# start of Information provided
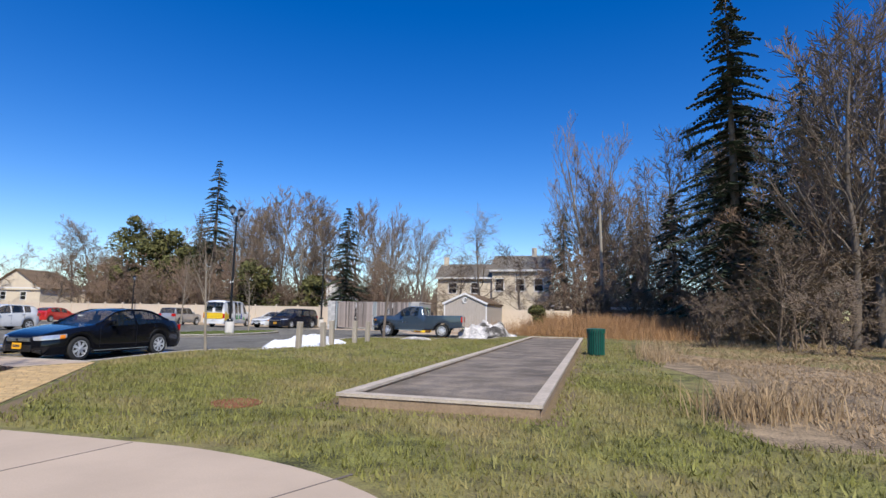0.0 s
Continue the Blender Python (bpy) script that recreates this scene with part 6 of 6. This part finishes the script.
for x, y, s, t in ((-76, 58, 1.0, 70), (-82, 60, 0.85, 190), (-95, 58, 1.0, 20), (-64, 62, 1.1, 310), (-88, 70, 0.9, 130), (-103, 56, 0.9, 210), (-13.6, 50.2, 0.86, 45), (-20.4, 50.2, 0.78, 165), (-16.8, 53, 0.6, 210), (-9.6, 51.5, 0.66, 280), (-118, 38, 1.0, 20), (-128, 30, 1.1, 150), (-112, 46, 1.0, 260), (-135, 20, 1.1, 60), (-140, 48, 1.2, 111), (-105, 50, 0.9, 301), (-98, 47, 0.8, 77), (-150, 5, 1.2, 10), (-57, 70, 1.0, 33), (-75, 88, 1.1, 12), (-110, 75, 1.0, 99), (-125, 66, 1.0, 222), (-90, 90, 1.2, 180)):
    again(roundC, x, y, 0.05, s, t)
for x, y, s, t in ((-41.5, 52, 0.95, 15), (-45.6, 54.5, 1.0, 77), (-36.4, 56, 1.1, 140), (-32.4, 53, 0.9, 222), (-26, 56, 0.8, 301), (-24, 60, 0.85, 45), (-50, 62, 1.0, 10), (-54, 66, 1.05, 99), (12, 30, 1.2, 12), (15, 24, 1.1, 111), (19, 29, 1.25, 210), (5, 60, 0.95, 20), (-3.5, 57, 0.9, 130), (20, 48, 1.2, 30), (27, 36, 1.3, 70), (30, 28, 1.2, 160), (23, 21, 1.1, 240), (10, 52, 1.15, 5)):
    again(tallA if (x + y) % 2 < 1.2 else tallB, x, y, 0.05, s * (1.06 if x > 3 else 1.0), t)
for k in range(26):
    again(bushD if k % 2 else bushE, -22.5 - 1.75 * k - rng.random(), 49.0 + rng.random() * 4.5, 0.05, rng.uniform(0.75, 1.15) * (1 if k % 2 else 1.25), rng.random() * 360)
for k in range(26):
    again(bushD if k % 3 else bushE, 5.0 + rng.random() * 22, 24 + rng.random() * 26, 0.05, rng.uniform(0.9, 1.5), rng.random() * 360)
for k in range(15):
    again(bushE if k % 3 else bushD, -5.0 + 1.5 * k + rng.random() * 2, 50 - 1.7 * k + rng.random() * 5, 0.05, rng.uniform(0.8, 1.3), rng.random() * 360)
for x, y, s in ((-7.2, 46.6, 0.8), (-5.8, 48.3, 0.9), (-16.8, 48.4, 0.7), (-12.8, 48.2, 0.75), (3.0, 24.5, 0.6), (6.5, 21.5, 0.75), (8.8, 18.8, 0.8), (11.2, 16.8, 0.9), (13.6, 14.8, 0.9), (5, 28, 0.7), (4.2, 35, 0.8)):
    again(bushE, x, y, 0.05, s, rng.random() * 360)

# spruces
sp1 = conifer("tall ragged dark spruce with sparse boughs", pose(-48.9, 53.9, 0.05), 61, 20.9, 3.3, bare=0.25, droop=0.30, gaps=0.30, step_z=0.5)
again(sp1, -52.4, 55.5, 0.05, 0.72, 120)
sp2 = conifer("dense dark green spruce", pose(-27.8, 48.6, 0.05), 62, 12.7, 3.1, bare=0.14, droop=0.32, gaps=0.18)
sp3 = conifer("tall dark spruce at the wood's edge", pose(6.6, 35.6, 0.05), 63, 25.0, 5.2, bare=0.10, droop=0.40, gaps=0.12, group="wood's edge spruces", step_z=0.62)
for x, y, s, t in ((9.0, 50.5, 0.78, 50), (15.2, 48.5, 0.98, 140), (13, 40, 0.7, 300), (-6.0, 62.5, 0.6, 90), (-1.0, 68, 0.66, 200), (3.8, 76, 0.8, 250)):
    again(sp3, x, y, 0.05, s, t)
for x, y, s, t in ((3.6, 42.5, 0.9, 40), (1.8, 61, 0.9, 130), (7.5, 30.5, 0.75, 220), (2.4, 80, 1.2, 70), (-1.6, 92, 1.2, 10), (0.2, 75, 1.0, 170)):
    again(sp2, x, y, 0.05, s, t)

# olive evergreens behind the fence
for x, y, h, r, sd in ((-62.5, 54.5, 15.0, 2.9, 71), (-58.6, 55, 12.8, 3.3, 72), (-55.2, 54, 12.2, 3.2, 73), (-52.5, 56.5, 11.0, 2.8, 74), (-60.5, 58.5, 12.0, 3.2, 75), (-75.5, 64, 10.0, 3.0, 76), (-40.5, 50, 7.5, 2.6, 77), (-33, 50.5, 5.5, 2.2, 78)):
    cedar("ragged olive-green evergreen behind the fence", pose(x, y, 0.05), sd, h, r)
cedar("small rounded green conifer by the shed fence", pose(-7.0, 42.6, 0.1), 79, 2.2, 0.8)
# the old poplar that stands alone by the lane
bare_tree("bare_tree", "tall bare poplar with upright golden limbs", pose(-2.4, 60, 0.05), PALE_BARK, TWIG, seed=81, h=19, r=0.28, kids=(14, 8, 5), first=0.30, angle=26, reach=0.42, lift=0.18, wander=0.08, stems=3, twig=0.018)


# ---- low growth, turf, mulch and paving pieces ----
def blades(name, label, n, where, height, width, material, seed, lean=0.35, base=LAWN_Z, cat="grass", curl=1):
    """Many thin blades as one sheet of geometry; where(rng) gives x, y or None."""
    rng = random.Random(seed)
    vs, fs = [], []
    while n > 0:
        n -= 1
        p = where(rng)
        if p is None:
            continue
        x, y = p[:2]
        k = p[2] if len(p) > 2 else 1
        h = height * k * rng.uniform(0.55, 1.25)
        a = rng.random() * 2 * math.pi
        w = width * rng.uniform(0.7, 1.3)
        lx, ly = rng.gauss(0, lean) * h, rng.gauss(0, lean) * h
        cx, cy = math.cos(a) * w, math.sin(a) * w
        i = len(vs)
        z = base + rise(x, y)
        if curl:
            vs += [(x - cx, y - cy, z - 0.01), (x + cx, y + cy, z - 0.01), (x + lx * 0.4 + cx * 0.7, y + ly * 0.4 + cy * 0.7, z + h * 0.6), (x + lx * 0.4 - cx * 0.7, y + ly * 0.4 - cy * 0.7, z + h * 0.6), (x + lx, y + ly, z + h)]
            fs += [(i, i + 1, i + 2, i + 3), (i + 3, i + 2, i + 4)]
        else:
            vs += [(x - cx, y - cy, z - 0.01), (x + cx, y + cy, z - 0.01), (x + lx, y + ly, z + h)]
            fs.append((i, i + 1, i + 2))
    return tagged(raw(name, vs, fs, material), label, cat, kind="stuff")


def inside(x, y, o):
    c = False
    for (x0, y0), (x1, y1) in zip(o, o[1:] + o[:1]):
        if (y0 > y) != (y1 > y) and x < (x1 - x0) * (y - y0) / (y1 - y0) + x0:
            c = not c
    return c


LAWN_AREA = [(-9.2, 1.25), (-6.0, 1.28), (-4.6, 0.95), (-3.4, 0.2), (-2.3, -0.95), (-1.6, -2.6), (1.5, -3), (6, 2), (6, 14), (-0.5, 14), (-0.5, 34), (-8.2, 34), (-8.3, 26.6), (-12.2, 25.3), (-14.6, 24.2), (-14.7, 21.6), (-13.5, 18.6), (-13.5, 14.6), (-14.8, 12.7), (-15.2, 11), (-14.8, 8.9), (-14.3, 7.4)]


def in_court(x, y):
    return CX0 - 0.1 < x < CX1 + 0.1 and CY0 - 0.1 < y < CY1 + 0.1


def lawn_at(lim):
    def f(r):
        x, y = r.uniform(-15.2, 4), r.uniform(-2, lim)
        if y > 3.3 and x > -0.8 + 0.5 * noise.noise((y * 0.4, 1, 5)):
            return None
        return (x, y) if inside(x, y, LAWN_AREA) and not in_court(x, y) else None
    return f


blades("turf_grass", "short patchy lawn grass, green and straw", 100000, lawn_at(10), 0.06, 0.007, GRASS, 1, 0.5, curl=0)
blades("turf_grass", "short patchy lawn grass farther out", 70000, lawn_at(27), 0.075, 0.014, GRASS, 2, 0.5, curl=0)
PATCH = [(-16.2, 1.25), (-11.2, 1.25), (-14.5, 5.25), (-15.6, 3.95), (-17.0, 2.95), (-18.4, 2.4), (-18.4, 1.25)]


def patch_at(r):
    x, y = r.uniform(-18.4, -11.4), r.uniform(1.2, 5.2)
    return (x, y) if inside(x, y, PATCH) and math.hypot((x + 14.25) / 0.8, (y - 2.86) / 0.74) > 1 else None


blades("turf_grass", "green lawn grass between the walks", 52000, patch_at, 0.06, 0.006, GREEN_BLADE, 3, 0.5, curl=0)
blades("turf_grass", "green grass of the lot island", 26000, lambda r: (lambda p: p if inside(*p, ISLAND) else None)((r.uniform(-27, -22.4), r.uniform(19, 30.4))), 0.06, 0.010, GREEN_BLADE, 4, 0.5, base=LAWN_Z - 0.01, curl=0)
blades("turf_grass", "lawn grass in the building's shade", 12000, lambda r: (r.uniform(-44, -18.6), r.uniform(1.2, 4.0)), 0.06, 0.010, GREEN_BLADE, 5, 0.5, curl=0)


def field_at(r):
    x, y = r.uniform(-1.2, 16), r.uniform(3.2, 34)
    e = 0.3 + 0.12 * y * 0.3 + 0.8 * noise.noise((y * 0.35, 3, 0)) - (0.7 if y > 12 else 0)
    if x < e:
        return None
    return x, y, 0.5 + 0.9 * max(0, noise.noise((x * 0.5, y * 0.5, 2)) + 0.3)


blades("dry_grass", "matted straw-coloured dry grass of the field", 70000, field_at, 0.13, 0.010, STRAW, 6, 1.3, base=0.12, cat="dry grass")
for k, (x, y, sx, sy, n, h) in enumerate(((-0.5, 4.9, 0.35, 0.3, 420, 0.5), (0.1, 5.4, 0.4, 0.3, 300, 0.5), (-0.6, 15.4, 0.3, 0.8, 420, 0.5), (-0.4, 19, 0.4, 1.2, 420, 0.55), (-4.5, 34.6, 3.0, 0.8, 4200, 0.9), (-2.8, 40, 2.5, 2.6, 6000, 1.4), (0.5, 33, 1.8, 1.6, 2600, 0.8))):
    blades("tall_reeds", "stand of tall reddish-brown dry reeds" if k > 3 else "small clump of straw-coloured dry stalks", n, lambda r: (x + r.gauss(0, sx), y + r.gauss(0, sy)), h, 0.007, REED if k > 3 else STRAW, 30 + k, 0.35, base=0.1, cat="reeds")
blades("tall_reeds", "bank of reddish dry reeds beyond the snow", 9000, lambda r: (r.uniform(-6, 9), r.uniform(35, 43)), 1.5, 0.012, REED, 50, 0.2, base=0.1, cat="reeds")
for k, (x, y) in enumerate(((-17.6, 3.7), (-18.5, 4.7), (-21.6, 4.9), (-30.5, 4.6))):
    blades("dry_shrub", "small leafless brown shrub in the mulch", 90, lambda r: (x + r.gauss(0, 0.13), y + r.gauss(0, 0.13)), 0.36, 0.004, RED_TWIG, 60 + k, 0.55, base=0.14, cat="shrub")


blades("distant_woods", "grey-brown line of far bare woods", 5200, lambda r: (r.uniform(-215, -150), r.uniform(-40, 130), 1), 8.5, 0.22, TWIG, 70, 0.16, base=0, cat="woods")
blades("distant_woods", "grey-brown line of far bare woods", 6000, lambda r: (r.uniform(-160, 40), r.uniform(118, 150), 1), 8.5, 0.22, TWIG, 71, 0.16, base=0, cat="woods")


def chips(name, label, n, outline, box4, z, seed):
    rng = random.Random(seed)
    vs, fs = [], []
    while n:
        n -= 1
        x, y = rng.uniform(box4[0], box4[1]), rng.uniform(box4[2], box4[3])
        if not inside(x, y, outline):
            continue
        a, t = rng.random() * 6.3, rng.uniform(-0.6, 0.6)
        l, w = rng.uniform(0.018, 0.055), rng.uniform(0.006, 0.014)
        c, s = math.cos(a), math.sin(a)
        h = z + rng.uniform(0.004, 0.025)
        i = len(vs)
        vs += [(x - l * c - w * s, y - l * s + w * c, h - l * t * 0.5), (x - l * c + w * s, y - l * s - w * c, h - l * t * 0.5), (x + l * c + w * s, y + l * s - w * c, h + l * t * 0.5 + 0.004), (x + l * c - w * s, y + l * s + w * c, h + l * t * 0.5 + 0.008)]
        fs.append((i, i + 1, i + 2, i + 3))
    tagged(raw(name, vs, fs, CHIP), label, "mulch", kind="stuff")


chips("mulch_chips", "loose dark bark chips of the bed by the walk", 42000, BEDS[0], (-34, -14.2, 2.6, 5.7), LAWN_Z + 0.02, 11)
chips("mulch_chips", "loose dark bark chips before the facade", 60000, BEDS[1], (-23, -4.7, -6.4, -0.6), LAWN_Z + 0.022, 12)
chips("mulch_chips", "loose bark chips in the tree ring", 4500, [(-14.25 + 0.78 * math.cos(a * 0.35), 2.86 + 0.72 * math.sin(a * 0.35)) for a in range(18)], (-15.1, -13.4, 2.1, 3.7), LAWN_Z + 0.03, 13)

# brick-paved link between the walks: each paver a piece
LINK4 = [(-11.05, 1.07), (-9.41, 1.07), (-14.33, 7.26), (-14.62, 5.56)]
link = sheet("pavement_link", [(-11.08, 1.05), (-9.38, 1.05), (-14.35, 7.28), (-14.65, 5.6)], LAWN_Z + 0.004, PAVER_BED, "sand-coloured brick pavers between the walks", "pavement")
sizes = {}
rng = random.Random(19)
ax = Vector((-4.92, 6.19, 0)).normalized()
ay = Vector((ax.y, -ax.x, 0))
M = Matrix(((ax.x, ay.x, 0, -10.4), (ax.y, ay.y, 0, 1.05), (0, 0, 1, 0), (0, 0, 0, 1)))
v = -1.6
while v < 8.6:
    # the stretch of this course that lies inside the link
    span = [u / 100 for u in range(-260, 260, 2) if inside(*(M @ Vector((v + 0.068, u / 100, 0))).xy, LINK4)]
    if span:
        u, end = span[0], span[-1] + 0.02
        while end - u > 0.05:
            l = rng.choice((0.14, 0.18, 0.24))
            if end - u - l < 0.08:
                l = round(end - u, 2)
            if l not in sizes:
                bm = BM()
                box(bm, -l / 2 + 0.004, -0.064, -0.02, l / 2 - 0.004, 0.064, 0.014)
                sizes[l] = mesh_of("paver", bm, PAVER, bevel=0.005)
            c = M @ Vector((v + 0.068, u + l / 2, 0))
            ob = new("paver", sizes[l])
            ob.parent = link
            ob.matrix_basis = Matrix.Translation((c.x, c.y, LAWN_Z + 0.004 + rng.uniform(0, 0.003))) @ M.to_3x3().to_4x4() @ pose(0, 0, 0, rng.uniform(-0.6, 0.6), rng.uniform(-0.6, 0.6), 90 + rng.uniform(-1.6, 1.6))
            u += l
    v += 0.136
# end of Information provided
What to do: Filter the listing for the word "with" and copy every line that holds it.

Result below:
Continue the Blender Python (bpy) script that recreates this scene with part 6 of 6. This part finishes the script.
sp1 = conifer("tall ragged dark spruce with sparse boughs", pose(-48.9, 53.9, 0.05), 61, 20.9, 3.3, bare=0.25, droop=0.30, gaps=0.30, step_z=0.5)
bare_tree("bare_tree", "tall bare poplar with upright golden limbs", pose(-2.4, 60, 0.05), PALE_BARK, TWIG, seed=81, h=19, r=0.28, kids=(14, 8, 5), first=0.30, angle=26, reach=0.42, lift=0.18, wander=0.08, stems=3, twig=0.018)